I wonder how much compromise would be involved in such a device. It seems like it might be much less, now that we have two devices, MBA and iPad that seem to be converging together.
I'd love to see a detactable touchscreen product where tablet part is a standalone device, but the keyboard part contains additional battery and hard-drive and maybe even additional memory, GPU and CPU. That way the low powered tablet screen could be taken off when I want to only read or watch video, but the full power of the device is available when it's docked, with tablet or desktop interface available for each mode.
(Yeah, I get that plug-and-play chips & memory are unlikely to happen, so perhaps the keyboard part would contain a separate host OS and they'd communicate over a more hot-swappable interface...)
An iPad ... but thicker, heavier, with a fan and a docking port/hinge connecter on one edge. And an MBA with the USB/audio ports on the screen which is screen-heavy and keeps falling over backwards.
>I think some devices like this are beginning to appear, but so far none of them are compelling. It might take Apple to show them how it's done, again.
Really? Not even a mention of Windows 8, if it is just to say why it doesn't suit his needs? Has the author taken a look at upcoming Windows 8 devices like the Samsung Slate ?
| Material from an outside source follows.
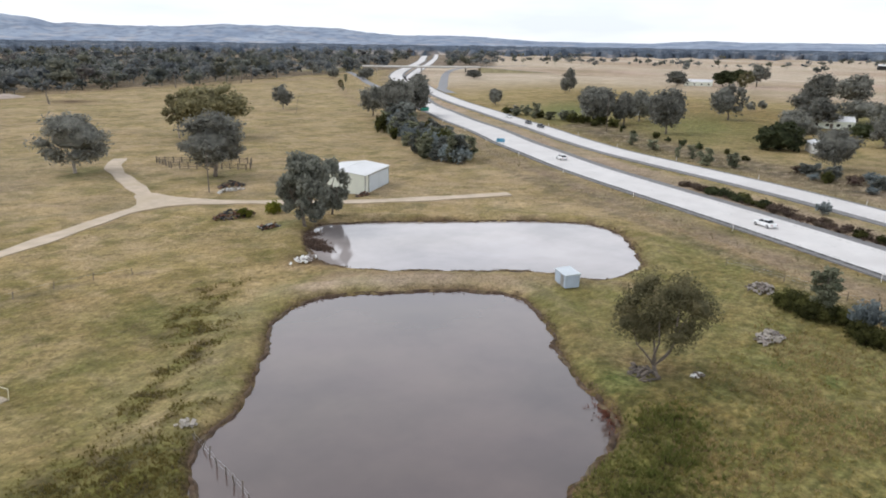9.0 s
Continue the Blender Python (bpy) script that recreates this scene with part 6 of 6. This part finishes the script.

Or is the discussion artificially limited to Apple devices when Apple has specially noted that they don't envision a fusion device/OS (atleast in the short-medium term) because it won't be a good consumer experience.
The tradeoff of the Slate is lower battery life and things like a fan, but it has a Core i5 and can run all Windows apps.
http://www.youtube.com/watch?v=8K1ZbY03nTQ
Or check out the IdeaPad Yoga, a 13" Macbook-Air like laptop that can double as a Windows 8 tablet.
http://www.youtube.com/watch?v=5SHKFYngqOM
http://cnettv.cnet.com/hands-lenovo-ideapad-yoga/9742-1_53-5...
There will be Windows 8 ARM tablets that will be fanless and have great battery life, but they can run only Metro apps and touch optimized versions of Office.
These are just the tip of the iceberg and there will be lots of Transformer like devices in the coming months running Windows 8. These may or may not fit the author's needs, but excluding them from the discussion doesn't seem like a good move to me.